Est-ce que vous pensez que l’Iran va se rapprocher de l’Occident dans le cadre de la lutte contre Daesh ?
La normalisation des relations entre les pays occidentaux et l’Iran est d’ores et déjà en cours après la signature de l’accord sur le nucléaire iranien. Maintenant, on assiste vraiment au processus de dégel, de normalisation. On peut même dire que d’ici quelques semaines, une fois que l’AIEA attestera de la bonne volonté iranienne dans le démantèlement de certaines de ses centrifugeuses, les avoirs iraniens seront débloqués. La France avait invité le président iranien Rohani à venir en France, mais les attentats de Paris ont empêché cette visite, reportée à une date ultérieure.

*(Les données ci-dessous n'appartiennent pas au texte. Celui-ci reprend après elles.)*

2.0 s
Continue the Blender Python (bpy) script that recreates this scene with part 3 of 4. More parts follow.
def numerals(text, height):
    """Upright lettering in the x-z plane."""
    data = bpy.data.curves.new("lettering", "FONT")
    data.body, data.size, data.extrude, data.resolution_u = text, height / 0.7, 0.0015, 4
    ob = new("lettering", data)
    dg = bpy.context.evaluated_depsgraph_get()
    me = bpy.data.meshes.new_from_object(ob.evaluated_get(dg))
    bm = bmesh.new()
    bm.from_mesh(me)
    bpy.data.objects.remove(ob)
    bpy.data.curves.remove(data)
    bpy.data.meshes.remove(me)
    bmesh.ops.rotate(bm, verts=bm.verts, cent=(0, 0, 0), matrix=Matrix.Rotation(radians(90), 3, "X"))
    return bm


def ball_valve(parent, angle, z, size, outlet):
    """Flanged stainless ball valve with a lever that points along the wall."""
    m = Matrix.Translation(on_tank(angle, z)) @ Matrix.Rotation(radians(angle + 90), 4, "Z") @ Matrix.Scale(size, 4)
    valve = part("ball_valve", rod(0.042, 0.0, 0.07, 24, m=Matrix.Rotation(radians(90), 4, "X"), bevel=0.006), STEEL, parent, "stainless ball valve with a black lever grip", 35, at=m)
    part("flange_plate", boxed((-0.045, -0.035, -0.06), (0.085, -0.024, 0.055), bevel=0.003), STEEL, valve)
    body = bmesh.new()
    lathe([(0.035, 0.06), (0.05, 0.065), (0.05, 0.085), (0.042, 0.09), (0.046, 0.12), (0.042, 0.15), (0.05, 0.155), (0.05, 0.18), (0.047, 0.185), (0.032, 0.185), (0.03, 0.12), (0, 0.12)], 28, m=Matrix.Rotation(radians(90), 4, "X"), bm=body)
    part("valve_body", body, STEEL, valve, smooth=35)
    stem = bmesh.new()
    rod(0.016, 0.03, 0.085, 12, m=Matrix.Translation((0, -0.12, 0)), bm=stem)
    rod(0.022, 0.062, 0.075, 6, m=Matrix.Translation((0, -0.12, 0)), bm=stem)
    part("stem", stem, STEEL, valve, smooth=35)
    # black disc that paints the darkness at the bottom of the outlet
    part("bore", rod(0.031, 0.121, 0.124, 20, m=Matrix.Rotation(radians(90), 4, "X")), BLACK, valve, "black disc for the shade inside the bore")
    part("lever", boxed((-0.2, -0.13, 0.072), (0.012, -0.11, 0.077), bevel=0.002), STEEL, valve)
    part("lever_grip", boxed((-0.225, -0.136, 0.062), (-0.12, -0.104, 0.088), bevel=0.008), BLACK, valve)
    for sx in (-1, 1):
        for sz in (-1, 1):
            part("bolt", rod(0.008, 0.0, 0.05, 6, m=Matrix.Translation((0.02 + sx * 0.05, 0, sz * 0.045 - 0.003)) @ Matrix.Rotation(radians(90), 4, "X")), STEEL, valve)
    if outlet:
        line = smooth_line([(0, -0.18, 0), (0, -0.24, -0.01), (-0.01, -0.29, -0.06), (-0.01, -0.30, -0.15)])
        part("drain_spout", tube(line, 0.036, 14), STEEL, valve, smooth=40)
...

La normalisation est en marche entre l’Occident et l’Iran. Maintenant, s’il s’agit véritablement d’une coopération, notamment militaire, sur la Syrie, on en est loin parce que les divergences entre l’Iran d’une part, et la Russie d’autre part, avec les Etats occidentaux sur l’avenir de la Syrie existent. C’est pour cette raison que je suis très prudent sur d’éventuelles coopérations à un tel niveau.

Sera-t-il possible de surmonter les divergences entre l’Iran et les pays occidentaux que vous avez évoquées ?

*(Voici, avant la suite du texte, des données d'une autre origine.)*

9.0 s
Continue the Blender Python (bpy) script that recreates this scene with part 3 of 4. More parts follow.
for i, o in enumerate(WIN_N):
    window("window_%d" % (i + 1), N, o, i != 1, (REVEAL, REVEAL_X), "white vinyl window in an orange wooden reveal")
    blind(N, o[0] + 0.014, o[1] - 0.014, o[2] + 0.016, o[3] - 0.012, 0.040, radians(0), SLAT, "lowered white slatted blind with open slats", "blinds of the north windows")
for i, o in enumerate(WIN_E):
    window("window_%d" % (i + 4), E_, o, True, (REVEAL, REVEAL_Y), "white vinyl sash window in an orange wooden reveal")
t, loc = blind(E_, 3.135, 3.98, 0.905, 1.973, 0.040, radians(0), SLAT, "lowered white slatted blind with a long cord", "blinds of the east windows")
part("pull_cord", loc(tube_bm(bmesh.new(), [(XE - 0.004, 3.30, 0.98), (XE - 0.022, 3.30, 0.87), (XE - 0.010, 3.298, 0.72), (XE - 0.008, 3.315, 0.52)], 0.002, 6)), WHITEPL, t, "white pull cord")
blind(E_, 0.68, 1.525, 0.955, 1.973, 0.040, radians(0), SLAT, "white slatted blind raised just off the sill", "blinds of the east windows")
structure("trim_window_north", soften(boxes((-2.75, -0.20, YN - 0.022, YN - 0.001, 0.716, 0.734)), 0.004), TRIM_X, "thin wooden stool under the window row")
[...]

Oui, probablement. Après les accords de Vienne, le 14 novembre, sur une transition politique en Syrie, on peut être un peu plus optimiste qu’avant. Les divergences existant entre les pays occidentaux et l’Iran et la Russie portaient sur le sort de Bachar el-Assad à la tête de la Syrie. Or, après cet accord de Vienne sur une transition politique où l’on a même établi un calendrier pour le transfert du pouvoir, à savoir la mise en place d’un gouvernement de transition, l’organisation d’élections dans un an et demi, il y a des éléments qui sont maintenant sur la table. La France a fait un pas en avant, elle veut mobiliser tout le monde contre Daesh et même le ministre de la Défense Monsieur Le Drian a déclaré aujourd’hui que l’objectif est d’anéantir Daesh. Pour ce faire en Syrie, en Irak et partout, la France a besoin du soutien de la Russie et de l’Iran. Mais on ne peut pas pour autant dire avec certitude quel sera l’avenir de cette intention française. Il faut attendre la rencontre entre Hollande et Poutine qui se tiendra dans quelques jours.

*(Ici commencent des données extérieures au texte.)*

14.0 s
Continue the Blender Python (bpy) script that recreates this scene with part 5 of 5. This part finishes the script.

La «coalition unie» contre Daesh dont parlait François Hollande, comprend-elle les acteurs régionaux ?
Oui, bien sûr. L’intention de François Hollande est de mettre en place une coalition large. Il existe déjà une coalition internationale contre Daesh en Irak et en Syrie qui regroupe plus de cinquante pays, mais la Russie et l’Iran n’en sont pas membres. Ce qui est important dans la nouvelle approche française, c’est que François Hollande souhaite faire entrer la Russie et l’Iran dans cette coalition. Maintenant, le problème est de savoir comment réagiront des pays comme l’Arabie saoudite et la Turquie, qui ne voient pas d’un bon œil l’entrée de la Russie et l’Iran dans cette coalition.

Est-ce qu’on peut s’attendre à une collaboration plus étroite de l’Iran avec la France ?Oui, absolument. Monsieur Rohani avait déclaré qu’à l’occasion de sa visite en France il signera plusieurs accords commerciaux entre la France et l’Iran. Les relations politiques n’ont jamais été rompues entre l’Iran et la France mais elles n’étaient pas aussi bonnes qu’auparavant. Mais après cet accord sur le nucléaire, les relations commerciales et culturelles vont reprendre.